The time-of-day discount curve
Most flea markets run roughly 7 AM to 4 PM. The discount curve through the day:
7–9 AM: No haggling. Vendors are still setting up; they want to see what the day brings before flexing. 9–11 AM: 10–15% off marked is the standard ask. Vendors are warmed up but not desperate. 11 AM–1 PM: 15–25% off. Lunch crowd is slowing; bundle deals do well here. 1–3 PM: 20–30% off. Afternoon buyers are the last big wave; vendors start loosening. Last hour (3–4 PM): 30–50% off, sometimes more. Anything heavy or bulky — furniture, large mirrors, big planters — goes deeply discounted because the vendor doesn't want to lift it twice.
A trick that consistently works: shop the morning to identify what you want, leave, come back at 3 PM with cash. Half the time the item is still there and the price has dropped.
What not to haggle on
Don't haggle on items under $10. The vendor priced them low because they want them gone — the whole booth flips faster on $5 sales than on $20 sales. Pay the dollar.

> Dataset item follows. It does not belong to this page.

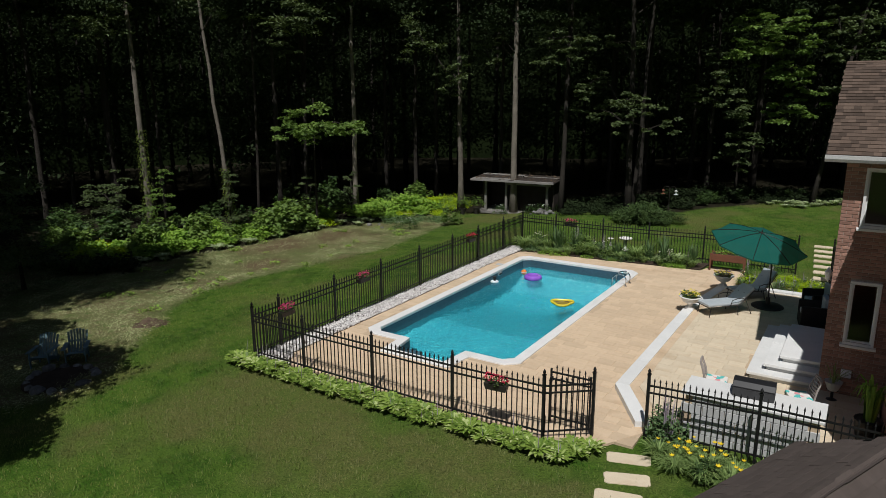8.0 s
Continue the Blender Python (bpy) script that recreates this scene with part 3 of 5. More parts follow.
def build_patio():
    low = thing("patio", "sand-coloured stone paving round the pool", "patio", kind="structure")
    bed = Geo()
    for x0, x1, y0, y1 in ((-9.42, -8.75, 7.4, 20.7), (-4.3, -1.2, 7.25, 21.3), (-8.75, -7.6, 7.0, 9.95), (-7.6, -5.5, 7.0, 9.0), (-5.5, -4.3, 7.05, 9.95), (-8.75, -4.3, 19.9, 20.9), (-2.1, -0.9, 19.5, 22.3), (-1.2, -0.55, 7.6, 8.6)):
        bed.box(((x0 + x1) / 2, (y0 + y1) / 2, -0.085), (x1 - x0, y1 - y0, 0.158))
    part("bedding", bed, M["joint"], low)
    up = thing("terrace", "pale stone terrace one low step above the pool paving", "terrace", kind="structure")
    part("bedding", Geo().prism(TERRACE, -0.3, 0.114), M["joint"], up)
    edge = tagged(thing("terrace_edging", "white cut-stone border round the raised terrace", "edging"), kind="structure")
    path = [Vector(p) for p in ((-0.62, 8.45), (-1.52, 9.95), (-1.52, 16.35), (-1.10, 19.35))]
    runs = [(b - a).normalized() for a, b in zip(path, path[1:])]
    sides = []
    for i in range(len(path)):
        d0, d1 = runs[max(0, i - 1)], runs[min(i, len(runs) - 1)]
        n0, n1 = Vector((-d0.y, d0.x)), Vector((-d1.y, d1.x))
        m = (n0 + n1).normalized()
        sides.append(m * (0.15 / m.dot(n0)))
    for i, (a, b) in enumerate(zip(path, path[1:])):
        count = max(1, round((b - a).length / 1.6))
        gap = runs[i] * 0.001
        for k in range(count):
            p, q = a.lerp(b, k / count), a.lerp(b, (k + 1) / count)
            n = Vector((-runs[i].y, runs[i].x)) * 0.15
            sp, sq = (sides[i] if k == 0 else n), (sides[i + 1] if k == count - 1 else n)
            g = Geo().prism([tuple(p - sp + gap), tuple(q - sq - gap), tuple(q + sq - gap), tuple(p + sp + gap)], -0.066, 0.134)
            part("edging_stone", g, M["white_stone"], edge, bevel=0.012)
        # a row of sand-coloured slabs inside the white border
        count = max(1, round((b - a).length / 0.4))
        for k in range(count if i < 2 else 0):
            p, q = a.lerp(b, k / count), a.lerp(b, (k + 1) / count)
            n = Vector((-runs[i].y, runs[i].x)) * 0.15
            sp, sq = (sides[i] if k == 0 else n), (sides[i + 1] if k == count - 1 else n)
            g = Geo().prism([tuple(p - sp * 2.4 + gap * 3), tuple(q - sq * 2.4 - gap * 3), tuple(q - sq * 1.03 - gap * 3), tuple(p - sp * 1.03 + gap * 3)], 0.06, 0.12)
            part("border_paver", g, M["paver"], up)
    for x0, x1 in ((-0.2, 1.0), (1.0, 2.2)):
        part("edging_stone", Geo().box(((x0 + x1) / 2, 19.5, 0.06), (x1 - x0 - 0.006, 0.26, 0.28)), M["white_stone"], edge, bevel=0.012)
    return low, up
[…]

Don't haggle on consumables: handmade soap, locally roasted coffee, fresh produce, baked goods. The margin is razor-thin and the vendor isn't a flea-market lifer — they're a small-batch maker who took a booth.
Don't haggle on certified items — sterling silver hallmarked pieces, GIA-certified jewelry, signed art. The vendor knows what they have, and the price already reflects authentication cost.
How vendors actually feel about hagglers
Across every flea-market vendor we've interviewed, the consensus is: hagglers are fine; rude hagglers ruin the day. The vendor priced for negotiation and would rather sell at 75% than haul home at 100%. What kills the sale is being condescended to about an item the vendor sourced themselves and brought in at 5 AM to set up.
The best buyers ask politely, accept a no without complaint, pay quickly when accepted, and move on. They come back the next weekend. Vendors remember them and quote them better prices on day one.